The final requirement for an action in quanti minoris is that the seller not have advised the buyer of the defect. As we noted above, not only did Mrs. McKeever fail to inform Mr. Tardo of the repair, she stated, in good faith based upon her understanding of the repair work, that the component parts of the house were in good working order. There is no doubt that Mrs. McKeever did not notify Mr. Tardo of the heater’s defect.

Because we find that Mr. Tardo proved that when the house was sold it contained a latent redhibitory defect, we must determine the amount by which the purchase price of the house should be reduced.

It is well established that “the amount to be awarded is the difference, at the time of the sale, between the value of the thing sold in its defective condition and its value as warranted.” Lemonier v. Coco, 237 La. 760, 112 So.2d 436 at 438 (1959), see Verlander v. Hoffer, 351 So.2d 229 (La.App. 4th Cir.1977). The house was warranted to have a non defective heater, not a new central heating and air conditioning unit. Mr. Clement testified that in his expert opinion a non defective heater of that age was worth $400.00. He also testified that a defective heater was worth $75.00. The difference between the worth of the non defective heater and the defective heater is $325. Thus we award Mr.
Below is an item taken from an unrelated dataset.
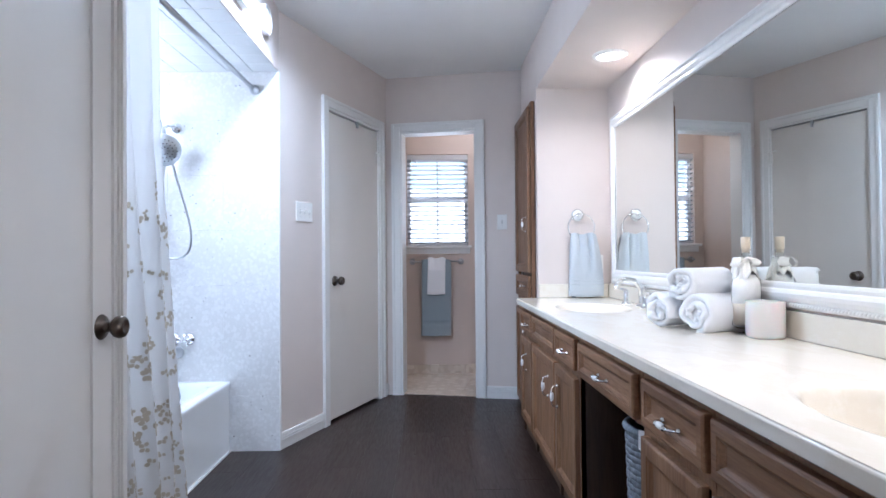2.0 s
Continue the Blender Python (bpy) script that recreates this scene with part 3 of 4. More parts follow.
# ---- tall cabinet ----
tc = thing("linen_cabinet", pose(0.478, 4.855, 0), "tall narrow brown oak linen cabinet beside the doorway", "cabinet")
o = 4.855
bm = bmesh.new()
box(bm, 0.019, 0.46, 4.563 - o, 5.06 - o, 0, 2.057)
part("body", bm, OAK_SHADED, tc)
bm = bmesh.new()
ya, yb = 4.563 - o, 5.155 - o
for za, zb in ((2.025, 2.058), (0.95, 0.985), (0.755, 0.80), (0.70, 0.72), (0.0, 0.05)):
    box(bm, 0.0, 0.019, ya + 0.03, yb - 0.03, za, zb)
box(bm, 0.0, 0.019, ya, ya + 0.03, 0, 2.058)
box(bm, 0.0, 0.019, yb - 0.03, yb, 0, 2.058)
part("face_frame", bm, OAK_V, tc)
for nm, z0, z1, grain, hz, up in (("upper_door", 0.955, 2.03, OAK_V, 1.27, True), ("drawer_front", 0.785, 0.932, OAK_H, 0.86, False), ("lower_door", 0.045, 0.705, OAK_V, 0.58, True)):
    bm = bmesh.new()
    front(bm, 4.588 - o, 5.125 - o, z0, z1, -0.002, 0.020, 0.042)
    d = part(nm, bm, grain, tc)
    pull(d, (4.655 if up else 4.80) - o, hz, -0.02 if up else -0.013, up)


# ---- lights and ceiling fittings ----
def downlight(x, y):
    d = thing("downlight", pose(x, y, SOFFIT_Z), "round recessed lit downlight in the soffit", "ceiling light", "soffit downlights")
    bm = bmesh.new()
    lathe(bm, [(0.062, -0.004), (0.064, -0.010), (0.085, -0.007), (0.092, -0.002), (0.092, 0.0)], 40)
    part("trim_ring", bm, PLASTIC, d)
    bm = bmesh.new()
    lathe(bm, [(0, -0.0055), (0.03, -0.0055), (0.0625, -0.0045)], 40)
    part("lens", bm, LAMP_WARM, d, "glowing white lens")


downlight(0.785, 3.90)
downlight(0.785, 1.80)
cl = thing("heat_lamp_fixture", pose(-0.77, 3.63, CEIL_Z), "white ceiling fixture with lit bulb and heat lamp", "ceiling light")
bm = bmesh.new()
box(bm, -0.115, 0.115, -0.215, 0.215, -0.010, 0.0, 0.004, 2)
part("plate", bm, PLASTIC, cl)
bm = bmesh.new()
lathe(bm, [(0.085, -0.016), (0.085, -0.022), (0.078, -0.022), (0.07, -0.018)], 32, pose(0, -0.10, 0))
lathe(bm, [(0.085, -0.016), (0.085, -0.022), (0.078, -0.022), (0.07, -0.018)], 32, pose(0, 0.11, 0))
part("bulb_ring", bm, PLASTIC, cl)
bm = bmesh.new()
lathe(bm, [(0.075, -0.017), (0.07, -0.024), (0.04, -0.034), (0, -0.037)], 32, pose(0, -0.10, 0))
part("lit_bulb", bm, LAMP_COOL, cl, "glowing cool white bulb")
bm = bmesh.new()
lathe(bm, [(0.075, -0.017), (0.065, -0.026), (0.035, -0.036), (0, -0.039)], 32, pose(0, 0.11, 0))
part("heat_bulb", bm, LENS, cl, "dark blue unlit heat bulb")
vg = thing("exhaust_vent", pose(-0.52, 3.51, CEIL_Z), "white square ceiling exhaust vent with grille", "vent")
bm = bmesh.new()
for x0, x1, y0, y1 in ((-0.11, 0.11, -0.17, -0.14), (-0.11, 0.11, 0.14, 0.17), (-0.11, -0.085, -0.14, 0.14), (0.085, 0.11, -0.14, 0.14), (-0.085, 0.085, -0.01, 0.01)):
    box(bm, x0, x1, y0, y1, -0.008, 0)
part("frame", bm, PLASTIC, vg)
# flat grey sheet: the hollow's shade is painted, nothing is cut out
bm = bmesh.new()
box(bm, -0.085, 0.085, -0.14, -0.01, -0.004, -0.001)
part("opening_shade", bm, NIGHT, vg)
bm = bmesh.new()
box(bm, -0.085, 0.085, 0.01, 0.14, -0.0065, -0.001)
part("diffuser", bm, VINYL, vg)
for i in range(8):
    bm = bmesh.new()
    box(bm, -0.085, 0.085, -0.132 + i * 0.016, -0.127 + i * 0.016, -0.0075, -0.003)
    part("slat", bm, NIGHT, vg)
bm = bmesh.new()
lathe(bm, [(0, -0.016), (0.04, -0.016), (0.054, -0.013), (0.06, -0.005), (0.062, 0)], 36)
single("smoke_detector", bm, PLASTIC, "round white smoke detector on the ceiling", "smoke detector", pose(-0.29, 3.56, CEIL_Z))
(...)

Tardo a $325.00, reduction m the purchase price of this house.

For the foregoing reasons the decision of the trial court is reversed and set aside and judgment is now rendered in favor of the plaintiff Frank Tardo for the sum of $375.00 with legal interest from the date of judicial demand until paid. The costs of this appeal to be divided equally between the appellant and the appellee.